═══ Provided material

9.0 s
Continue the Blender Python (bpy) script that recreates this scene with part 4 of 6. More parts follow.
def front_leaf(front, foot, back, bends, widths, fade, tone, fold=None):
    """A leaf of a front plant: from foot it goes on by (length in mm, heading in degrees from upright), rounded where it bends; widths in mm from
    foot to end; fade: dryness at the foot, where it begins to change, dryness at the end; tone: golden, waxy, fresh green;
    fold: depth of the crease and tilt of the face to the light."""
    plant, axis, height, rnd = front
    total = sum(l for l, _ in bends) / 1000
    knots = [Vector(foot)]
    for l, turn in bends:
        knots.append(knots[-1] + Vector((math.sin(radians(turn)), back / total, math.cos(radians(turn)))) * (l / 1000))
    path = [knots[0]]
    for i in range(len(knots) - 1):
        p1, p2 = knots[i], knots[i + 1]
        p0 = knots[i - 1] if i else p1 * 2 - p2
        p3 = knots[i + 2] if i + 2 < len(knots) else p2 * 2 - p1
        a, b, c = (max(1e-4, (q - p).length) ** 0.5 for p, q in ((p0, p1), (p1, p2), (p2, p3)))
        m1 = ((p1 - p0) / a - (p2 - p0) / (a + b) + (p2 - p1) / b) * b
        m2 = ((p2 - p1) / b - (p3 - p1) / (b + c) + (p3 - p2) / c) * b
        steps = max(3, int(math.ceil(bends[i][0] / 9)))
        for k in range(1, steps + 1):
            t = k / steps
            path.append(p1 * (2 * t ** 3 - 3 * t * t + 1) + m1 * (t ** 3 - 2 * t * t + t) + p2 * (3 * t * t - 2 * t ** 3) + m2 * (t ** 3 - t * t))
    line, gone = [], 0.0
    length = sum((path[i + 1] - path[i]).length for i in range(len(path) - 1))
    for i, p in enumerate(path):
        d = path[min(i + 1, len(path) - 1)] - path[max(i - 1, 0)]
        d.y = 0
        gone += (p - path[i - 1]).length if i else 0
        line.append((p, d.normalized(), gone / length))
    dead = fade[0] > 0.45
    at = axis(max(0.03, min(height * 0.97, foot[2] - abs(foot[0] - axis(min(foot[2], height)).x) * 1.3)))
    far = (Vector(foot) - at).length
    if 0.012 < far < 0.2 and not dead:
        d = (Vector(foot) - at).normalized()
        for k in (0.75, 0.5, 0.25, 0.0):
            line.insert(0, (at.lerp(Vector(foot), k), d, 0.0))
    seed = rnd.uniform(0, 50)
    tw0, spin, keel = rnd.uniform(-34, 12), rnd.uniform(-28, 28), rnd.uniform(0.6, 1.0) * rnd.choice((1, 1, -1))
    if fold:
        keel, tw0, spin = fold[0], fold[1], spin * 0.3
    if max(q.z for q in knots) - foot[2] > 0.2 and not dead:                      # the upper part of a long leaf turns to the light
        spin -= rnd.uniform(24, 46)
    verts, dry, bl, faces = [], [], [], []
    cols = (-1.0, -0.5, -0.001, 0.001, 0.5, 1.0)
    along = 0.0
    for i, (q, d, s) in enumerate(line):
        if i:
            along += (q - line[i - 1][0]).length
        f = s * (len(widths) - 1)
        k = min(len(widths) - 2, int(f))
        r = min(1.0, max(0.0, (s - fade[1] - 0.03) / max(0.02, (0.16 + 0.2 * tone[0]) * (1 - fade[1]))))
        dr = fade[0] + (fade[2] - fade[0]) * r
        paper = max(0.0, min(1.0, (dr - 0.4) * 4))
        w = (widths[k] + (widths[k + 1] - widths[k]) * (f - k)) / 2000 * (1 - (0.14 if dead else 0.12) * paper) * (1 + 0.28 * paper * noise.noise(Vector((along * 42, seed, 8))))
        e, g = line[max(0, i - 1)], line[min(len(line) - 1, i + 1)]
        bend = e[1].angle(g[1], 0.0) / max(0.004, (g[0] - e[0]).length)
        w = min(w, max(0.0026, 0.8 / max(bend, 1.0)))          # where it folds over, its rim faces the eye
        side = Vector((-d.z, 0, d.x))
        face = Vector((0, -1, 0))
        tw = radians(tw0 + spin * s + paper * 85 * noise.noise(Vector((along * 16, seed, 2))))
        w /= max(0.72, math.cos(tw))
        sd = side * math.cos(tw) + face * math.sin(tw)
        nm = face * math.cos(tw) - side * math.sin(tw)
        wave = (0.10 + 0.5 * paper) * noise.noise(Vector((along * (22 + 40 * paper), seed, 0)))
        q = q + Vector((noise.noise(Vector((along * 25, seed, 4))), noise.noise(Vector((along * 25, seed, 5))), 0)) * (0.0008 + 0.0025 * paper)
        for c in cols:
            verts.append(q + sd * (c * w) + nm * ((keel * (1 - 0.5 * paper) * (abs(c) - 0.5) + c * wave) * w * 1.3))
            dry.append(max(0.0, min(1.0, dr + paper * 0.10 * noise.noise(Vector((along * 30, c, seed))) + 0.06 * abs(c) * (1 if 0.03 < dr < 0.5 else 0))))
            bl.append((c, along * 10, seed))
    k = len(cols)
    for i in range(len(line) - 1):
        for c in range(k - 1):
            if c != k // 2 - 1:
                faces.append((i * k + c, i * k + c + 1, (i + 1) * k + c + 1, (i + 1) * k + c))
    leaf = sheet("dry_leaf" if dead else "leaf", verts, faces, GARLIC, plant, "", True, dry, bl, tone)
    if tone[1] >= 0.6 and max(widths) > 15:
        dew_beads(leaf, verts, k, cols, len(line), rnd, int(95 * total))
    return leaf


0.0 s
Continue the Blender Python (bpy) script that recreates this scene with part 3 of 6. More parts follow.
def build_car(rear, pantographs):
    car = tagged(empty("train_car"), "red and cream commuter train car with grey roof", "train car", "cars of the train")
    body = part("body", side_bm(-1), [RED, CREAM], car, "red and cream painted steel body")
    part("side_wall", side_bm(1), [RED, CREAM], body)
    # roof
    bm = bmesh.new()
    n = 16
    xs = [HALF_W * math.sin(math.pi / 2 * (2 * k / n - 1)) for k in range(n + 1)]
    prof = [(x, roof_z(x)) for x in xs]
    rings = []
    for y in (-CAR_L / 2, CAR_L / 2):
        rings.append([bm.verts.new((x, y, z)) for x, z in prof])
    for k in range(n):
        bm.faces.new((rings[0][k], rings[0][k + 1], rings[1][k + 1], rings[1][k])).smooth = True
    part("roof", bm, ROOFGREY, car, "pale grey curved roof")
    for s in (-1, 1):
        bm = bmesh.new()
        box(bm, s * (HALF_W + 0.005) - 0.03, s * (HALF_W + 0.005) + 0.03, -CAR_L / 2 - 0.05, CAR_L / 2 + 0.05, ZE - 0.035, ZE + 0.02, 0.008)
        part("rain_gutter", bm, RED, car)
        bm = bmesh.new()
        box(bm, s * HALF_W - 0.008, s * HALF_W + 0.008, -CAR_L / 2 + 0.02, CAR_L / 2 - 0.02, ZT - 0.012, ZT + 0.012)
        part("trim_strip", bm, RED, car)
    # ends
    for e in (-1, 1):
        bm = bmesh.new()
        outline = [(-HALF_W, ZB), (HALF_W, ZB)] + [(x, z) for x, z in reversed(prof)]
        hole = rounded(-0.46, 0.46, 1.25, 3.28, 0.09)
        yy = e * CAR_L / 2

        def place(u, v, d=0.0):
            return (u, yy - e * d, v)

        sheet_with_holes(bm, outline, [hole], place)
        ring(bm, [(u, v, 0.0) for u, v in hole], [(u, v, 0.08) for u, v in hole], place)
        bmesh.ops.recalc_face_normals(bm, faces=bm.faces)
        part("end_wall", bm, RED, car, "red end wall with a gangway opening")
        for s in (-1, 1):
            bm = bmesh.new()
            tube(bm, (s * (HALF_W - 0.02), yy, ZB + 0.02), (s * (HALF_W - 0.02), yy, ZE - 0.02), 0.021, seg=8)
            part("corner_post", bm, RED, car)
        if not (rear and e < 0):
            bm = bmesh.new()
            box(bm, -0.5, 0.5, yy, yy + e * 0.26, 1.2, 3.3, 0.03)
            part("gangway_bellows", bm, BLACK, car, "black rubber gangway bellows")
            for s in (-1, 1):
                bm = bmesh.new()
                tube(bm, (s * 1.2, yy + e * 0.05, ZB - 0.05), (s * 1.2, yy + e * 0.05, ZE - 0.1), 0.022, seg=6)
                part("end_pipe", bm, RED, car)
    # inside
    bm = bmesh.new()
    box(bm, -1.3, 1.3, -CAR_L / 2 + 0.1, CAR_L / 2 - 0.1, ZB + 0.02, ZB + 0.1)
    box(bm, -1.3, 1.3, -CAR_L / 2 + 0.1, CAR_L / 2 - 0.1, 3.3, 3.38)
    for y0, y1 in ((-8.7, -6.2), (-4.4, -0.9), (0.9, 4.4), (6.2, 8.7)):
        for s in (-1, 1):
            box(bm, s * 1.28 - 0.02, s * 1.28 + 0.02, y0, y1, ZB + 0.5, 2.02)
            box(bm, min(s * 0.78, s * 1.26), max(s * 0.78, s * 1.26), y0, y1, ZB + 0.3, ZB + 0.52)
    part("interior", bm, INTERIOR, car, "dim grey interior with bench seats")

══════

_Exercise goal_
Track down all lines above with the string "recreates" and copy them.

_Worked answer_
Continue the Blender Python (bpy) script that recreates this scene with part 4 of 6. More parts follow.
Continue the Blender Python (bpy) script that recreates this scene with part 3 of 6. More parts follow.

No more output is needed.